The sync option to mount does not mix well with vfat and memory cards - 16:41
So I was wondering why the performance of USB memory sticks appeared to be so pathetic on my laptop and my desktop at work the other day. Read performance was fine with 10 or 1 MB per second, however depending on which memory stick I used I got between 70 KB/s and 600 KB/s.

After banging my head against this for a while I googled for details about bad usb memory performance on Linux. I came across a lkml thread from may 2005 that seems to have helped enough. Apparently the performance of USB memory with the sync option and vfat filesystems is really pathetic, this is largely due to the repeated hammering of 2 blocks with every sync.

Alan Cox has some good and salient points in the discussion (to be expected from such a guru I guess), notably he points out most quality flash memory is very unlikely to be too adversely affected in a short time by using sync and he has a link to some details of life time guarantees from some companies for their flash products.

Anyway I disabled sync on the desktop image and my own desktop and disabled it on my laptop, all of a sudden I get 2MB/s or better depending on the memory stick I am using. Neato.
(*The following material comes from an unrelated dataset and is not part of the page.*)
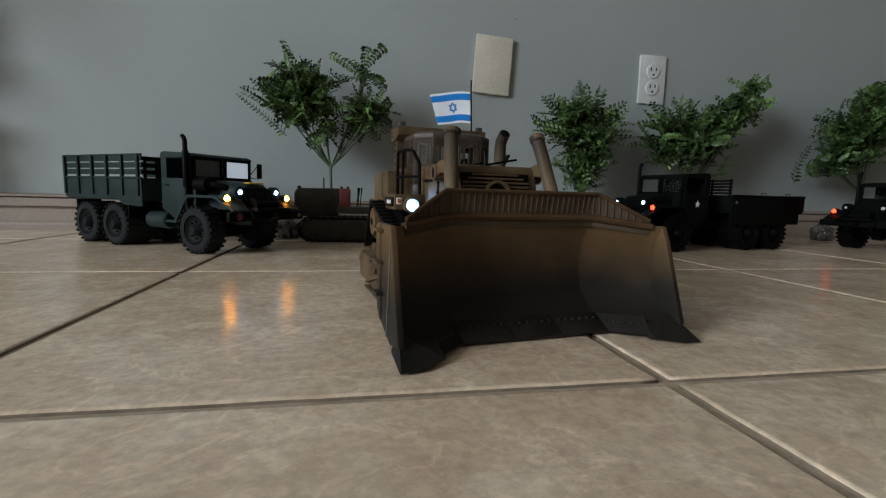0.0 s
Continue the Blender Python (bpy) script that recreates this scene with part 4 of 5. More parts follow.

Interestingly Alan suggests the documentation for mount is generated form the kernel docs somehow and should be up to date and thus not continue to suggest that vfat filesystems ignore the sync flag. It is interesting to see that my Debian unstable copy of that man page on my laptop today still suggests that vfat ignores the sync option. At a glance I can not see any mention of this on the Debian bugs page for mount.